"I drove in and I could hardly get into the car park because it was so wet. The wheels were spinning and the car was going sideways trying to get parked."

That was Rory McIlroy describing the parking lot conditions on Tuesday at Merion Golf Club in Ardmore, Pa., the site of this week's 113th U.S. Open.

Yes, the Philadelphia-area course is getting doused. A month's worth of rain (over 3 1/2 inches) fell on Friday and another inch came down Monday. At 80 degrees and sunny, conditions were near perfect on Wednesday afternoon, but it isn't expected to last, as Thursday's forecast calls for a 60 percent chance of showers and thunderstorms.

The incessant precipitation has many predicting a birdie fest.

The USGA gambled when it chose Merion for the 2013 Open. At just under 7,000 yards, the historic club's East Course is noticeably short by today's championship standards, with most courses playing around 7,600 yards.

To counter the lack of distance, the USGA planned for its usual Open set-up of firm and fast, where off-line tee shots and poor approaches would be punished. But Mother Nature had a different idea. Buckets and buckets of rain have rendered the ground soft and slow, conditions which embolden players to go for the flags (or, in this case, wicker baskets).

The last thing the USGA wants is a scenario akin to 2011, when McIlroy abused soggy Congressional and finished at 16-under-par, which set records for lowest score and lowest score in relation to par in U.S. Open history.

But the world No. 2 player doesn't see cause for concern.

"I expect the scores to be a little lower than what they would be if the course was a little firmer and drier, but I don't think you'll see scores like the (ones) that were shot at Congressional a couple years ago," McIlroy said.

There are several reasons why Merion will prove a tough test, regardless of the conditions.


"You've got to hit it in the fairway," McIlroy said. "It's a pretty tight golf course. And when you do get it in the rough, you're not going to make birdies out of there."

The USGA made the course even tighter by eliminating the first cut of rough on both sides of the fairway at each hole. The rough is thick and punishing and if players find it off the tee, they will be advancing the ball back into the fairway instead of going for the green.


If the forecast holds and the rain comes Thursday, mud balls will follow. Clear skies and moderate temperatures are expected from Friday on, but as the sun bakes the fairways, shots will bite on the drying grass and the soft ground underneath will cling to the ball.

The USGA does not support the lift, clean and place method, so players will be forced to play the muddy orbs as they lie.

"When you have a mud ball, there is no predicting what happens," said 2010 Open winner Graeme McDowell. "If it's a long shot, it literally can cost you multiple shots.

"I think mud balls are a problem. I think they are unfair."

Fair or not, mud balls may be inevitable. And scores will almost certainly suffer as a result.


Birdies can be had at Merion, but from holes 14-18, they will be earned.

The short, 115-yard par-3 13th gives way to what is considered one of the toughest closing stretches in all of golf.

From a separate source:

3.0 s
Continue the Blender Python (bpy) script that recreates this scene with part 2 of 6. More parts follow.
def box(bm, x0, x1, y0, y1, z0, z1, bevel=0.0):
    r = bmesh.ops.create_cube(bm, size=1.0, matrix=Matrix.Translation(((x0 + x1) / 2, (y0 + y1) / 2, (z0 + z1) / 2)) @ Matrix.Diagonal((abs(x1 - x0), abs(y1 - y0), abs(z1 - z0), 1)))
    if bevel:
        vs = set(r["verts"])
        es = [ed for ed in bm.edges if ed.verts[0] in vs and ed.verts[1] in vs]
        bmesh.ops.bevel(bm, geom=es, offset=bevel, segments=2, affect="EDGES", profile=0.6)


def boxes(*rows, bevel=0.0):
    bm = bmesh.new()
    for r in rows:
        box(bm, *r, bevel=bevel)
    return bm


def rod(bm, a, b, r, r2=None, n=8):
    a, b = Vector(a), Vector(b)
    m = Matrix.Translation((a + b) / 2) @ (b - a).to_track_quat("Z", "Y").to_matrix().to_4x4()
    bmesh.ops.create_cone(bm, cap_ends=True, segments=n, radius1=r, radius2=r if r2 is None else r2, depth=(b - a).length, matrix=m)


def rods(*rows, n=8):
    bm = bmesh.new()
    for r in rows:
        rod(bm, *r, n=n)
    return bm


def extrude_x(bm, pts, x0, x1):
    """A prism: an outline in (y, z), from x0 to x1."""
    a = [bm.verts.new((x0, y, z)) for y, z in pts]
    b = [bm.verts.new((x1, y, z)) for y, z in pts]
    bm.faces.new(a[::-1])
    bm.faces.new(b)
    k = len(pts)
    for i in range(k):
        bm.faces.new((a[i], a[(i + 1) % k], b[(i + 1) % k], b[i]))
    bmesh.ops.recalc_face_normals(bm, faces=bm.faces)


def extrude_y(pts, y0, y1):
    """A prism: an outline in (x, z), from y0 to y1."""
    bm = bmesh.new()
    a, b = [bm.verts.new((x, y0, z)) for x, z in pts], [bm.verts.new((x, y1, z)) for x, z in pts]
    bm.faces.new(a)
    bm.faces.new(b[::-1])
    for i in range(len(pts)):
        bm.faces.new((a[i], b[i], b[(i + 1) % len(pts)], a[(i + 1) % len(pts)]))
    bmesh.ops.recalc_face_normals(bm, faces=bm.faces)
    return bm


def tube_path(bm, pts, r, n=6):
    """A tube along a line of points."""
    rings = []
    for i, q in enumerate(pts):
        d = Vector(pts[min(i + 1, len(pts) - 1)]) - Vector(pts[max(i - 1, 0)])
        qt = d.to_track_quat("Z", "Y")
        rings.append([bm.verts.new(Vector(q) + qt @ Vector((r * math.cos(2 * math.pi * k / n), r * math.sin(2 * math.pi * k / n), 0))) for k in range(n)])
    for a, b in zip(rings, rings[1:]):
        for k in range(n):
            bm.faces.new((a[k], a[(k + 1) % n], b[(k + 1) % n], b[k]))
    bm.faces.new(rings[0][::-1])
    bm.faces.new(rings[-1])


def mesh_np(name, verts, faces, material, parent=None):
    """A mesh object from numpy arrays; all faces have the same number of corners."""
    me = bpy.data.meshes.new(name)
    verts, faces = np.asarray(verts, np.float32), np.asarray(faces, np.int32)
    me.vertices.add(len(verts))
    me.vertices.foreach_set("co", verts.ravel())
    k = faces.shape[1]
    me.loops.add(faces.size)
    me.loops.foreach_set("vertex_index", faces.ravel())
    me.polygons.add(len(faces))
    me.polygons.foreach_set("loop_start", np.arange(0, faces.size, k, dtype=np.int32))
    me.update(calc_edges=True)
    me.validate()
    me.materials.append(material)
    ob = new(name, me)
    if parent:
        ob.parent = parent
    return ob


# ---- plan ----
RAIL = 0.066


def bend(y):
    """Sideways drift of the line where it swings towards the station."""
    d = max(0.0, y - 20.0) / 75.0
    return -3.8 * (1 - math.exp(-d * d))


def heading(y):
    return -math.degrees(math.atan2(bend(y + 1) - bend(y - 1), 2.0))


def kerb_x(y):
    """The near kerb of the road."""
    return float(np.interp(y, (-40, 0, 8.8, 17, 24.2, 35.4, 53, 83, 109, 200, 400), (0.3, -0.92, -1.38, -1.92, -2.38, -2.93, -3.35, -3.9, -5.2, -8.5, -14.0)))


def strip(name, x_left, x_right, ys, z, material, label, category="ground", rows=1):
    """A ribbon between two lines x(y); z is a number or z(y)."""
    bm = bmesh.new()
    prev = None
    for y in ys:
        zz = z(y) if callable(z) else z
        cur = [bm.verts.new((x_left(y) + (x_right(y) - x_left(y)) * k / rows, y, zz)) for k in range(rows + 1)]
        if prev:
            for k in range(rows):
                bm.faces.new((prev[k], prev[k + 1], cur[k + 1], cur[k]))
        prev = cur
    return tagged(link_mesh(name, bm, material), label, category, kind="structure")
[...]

Three tricky par-4s precede the 246- yard par-3 17th, where running the ball up is not an option. A 521-yard par-4 - the site of Ben Hogan's famous 1-iron shot at the 1950 U.S. Open - closes the gauntlet.

"I missed my drive slightly off the back tee last Wednesday, I missed the fairway. They've got all the length there," McDowell said of the 18th.

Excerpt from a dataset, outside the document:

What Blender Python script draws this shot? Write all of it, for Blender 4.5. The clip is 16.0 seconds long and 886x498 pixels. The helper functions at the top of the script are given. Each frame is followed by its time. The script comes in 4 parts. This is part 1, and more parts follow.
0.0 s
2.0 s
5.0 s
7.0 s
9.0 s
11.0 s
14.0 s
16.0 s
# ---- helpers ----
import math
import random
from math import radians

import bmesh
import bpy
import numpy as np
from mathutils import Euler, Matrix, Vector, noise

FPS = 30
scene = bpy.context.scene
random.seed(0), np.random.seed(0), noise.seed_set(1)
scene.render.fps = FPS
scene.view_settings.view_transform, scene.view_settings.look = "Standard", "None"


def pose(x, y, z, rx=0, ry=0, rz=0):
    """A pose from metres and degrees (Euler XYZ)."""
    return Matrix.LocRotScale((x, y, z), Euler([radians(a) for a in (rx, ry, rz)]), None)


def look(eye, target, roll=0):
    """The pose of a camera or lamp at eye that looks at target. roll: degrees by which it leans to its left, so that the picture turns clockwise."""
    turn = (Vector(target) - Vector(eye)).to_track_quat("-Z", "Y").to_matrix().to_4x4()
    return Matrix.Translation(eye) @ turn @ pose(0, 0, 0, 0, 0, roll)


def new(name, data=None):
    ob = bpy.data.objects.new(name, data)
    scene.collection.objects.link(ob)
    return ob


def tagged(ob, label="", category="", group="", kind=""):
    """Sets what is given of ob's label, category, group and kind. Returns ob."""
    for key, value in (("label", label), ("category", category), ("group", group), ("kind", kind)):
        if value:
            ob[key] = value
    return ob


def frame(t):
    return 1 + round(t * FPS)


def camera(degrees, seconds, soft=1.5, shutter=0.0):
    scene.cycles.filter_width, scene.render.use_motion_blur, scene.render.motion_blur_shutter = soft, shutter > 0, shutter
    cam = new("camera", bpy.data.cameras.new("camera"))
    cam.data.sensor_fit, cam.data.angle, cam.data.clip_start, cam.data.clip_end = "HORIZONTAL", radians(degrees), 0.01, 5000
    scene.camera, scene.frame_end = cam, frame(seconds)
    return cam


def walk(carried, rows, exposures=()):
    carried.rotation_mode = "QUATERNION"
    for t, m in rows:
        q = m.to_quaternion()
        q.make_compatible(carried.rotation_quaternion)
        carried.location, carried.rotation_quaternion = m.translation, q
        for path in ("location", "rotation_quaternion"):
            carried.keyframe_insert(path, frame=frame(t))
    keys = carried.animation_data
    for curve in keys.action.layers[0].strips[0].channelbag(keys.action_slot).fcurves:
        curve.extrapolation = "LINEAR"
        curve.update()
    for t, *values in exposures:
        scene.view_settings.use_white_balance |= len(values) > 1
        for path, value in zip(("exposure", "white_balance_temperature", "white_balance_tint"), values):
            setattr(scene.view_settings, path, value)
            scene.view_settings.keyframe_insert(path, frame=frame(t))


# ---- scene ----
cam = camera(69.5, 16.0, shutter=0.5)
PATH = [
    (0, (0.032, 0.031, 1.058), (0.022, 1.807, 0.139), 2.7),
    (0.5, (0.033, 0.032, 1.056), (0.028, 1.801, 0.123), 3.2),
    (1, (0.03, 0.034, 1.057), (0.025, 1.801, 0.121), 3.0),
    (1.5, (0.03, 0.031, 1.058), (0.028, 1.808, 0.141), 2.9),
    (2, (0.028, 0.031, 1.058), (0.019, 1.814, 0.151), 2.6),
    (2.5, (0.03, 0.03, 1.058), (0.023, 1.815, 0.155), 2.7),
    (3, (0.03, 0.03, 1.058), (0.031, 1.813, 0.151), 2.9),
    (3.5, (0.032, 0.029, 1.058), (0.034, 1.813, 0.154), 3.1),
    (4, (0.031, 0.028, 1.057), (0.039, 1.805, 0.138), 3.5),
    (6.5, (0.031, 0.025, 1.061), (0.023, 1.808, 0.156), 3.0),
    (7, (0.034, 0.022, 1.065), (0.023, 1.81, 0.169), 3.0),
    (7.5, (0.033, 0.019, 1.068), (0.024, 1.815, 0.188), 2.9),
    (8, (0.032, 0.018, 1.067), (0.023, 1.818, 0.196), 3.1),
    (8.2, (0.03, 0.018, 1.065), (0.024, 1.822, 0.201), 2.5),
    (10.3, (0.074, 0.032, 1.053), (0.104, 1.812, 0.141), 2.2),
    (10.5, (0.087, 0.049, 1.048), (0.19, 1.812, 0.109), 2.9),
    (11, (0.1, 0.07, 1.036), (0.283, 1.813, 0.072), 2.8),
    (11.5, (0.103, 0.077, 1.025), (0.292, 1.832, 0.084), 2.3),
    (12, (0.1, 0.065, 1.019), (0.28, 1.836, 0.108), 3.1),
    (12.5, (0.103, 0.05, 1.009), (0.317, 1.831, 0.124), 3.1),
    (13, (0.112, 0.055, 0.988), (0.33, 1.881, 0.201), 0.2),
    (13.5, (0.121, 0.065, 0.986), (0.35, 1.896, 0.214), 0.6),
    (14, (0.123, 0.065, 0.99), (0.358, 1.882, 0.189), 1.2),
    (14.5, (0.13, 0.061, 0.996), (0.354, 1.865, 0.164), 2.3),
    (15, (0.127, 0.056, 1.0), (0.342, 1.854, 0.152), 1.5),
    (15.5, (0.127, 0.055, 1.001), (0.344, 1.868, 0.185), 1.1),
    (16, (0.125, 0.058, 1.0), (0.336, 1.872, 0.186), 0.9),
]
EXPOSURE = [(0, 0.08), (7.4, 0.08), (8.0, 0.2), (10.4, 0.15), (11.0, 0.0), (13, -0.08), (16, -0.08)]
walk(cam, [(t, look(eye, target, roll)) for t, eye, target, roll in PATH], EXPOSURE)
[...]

"You've got to hang on for dear life those last five holes," he continued. "I can't think of a tougher finish that I've seen at a U.S. Open."

McIlroy confirmed: "I don't think too many guys are gonna pick up shots over that final stretch."


Soggy conditions may make for easier approaches, but they can take a physical toll.

"The ground is going to be heavy," said the 24-year-old McIlroy, one of the more physically fit players in the game. "It's going to be a tough walk out there."

His plan? "Conserve as much energy as you can between rounds," he said.

"It just wears on your legs," said Sergio Garcia.


What do weather men really know, anyway? Earlier in the week, most forecasts called for a 90 percent chance of rain on Thursday. Now, that number is down to 60.

The point is weather patterns and forecasts change. An assistant pro at Merion said that if the rain holds off Thursday, the course will be firm and fast by Friday, rendering the entire issue moot.

Yes, the near-Biblical amount of rain dumped on Merion in recent days may lead to lower scores, but this certainly isn't a doomsday scenario. Players will be forced to adjust to the unpredictable conditions, and whether it's firm and fast or soft and slow, the unique layout will prove an adequate Open test.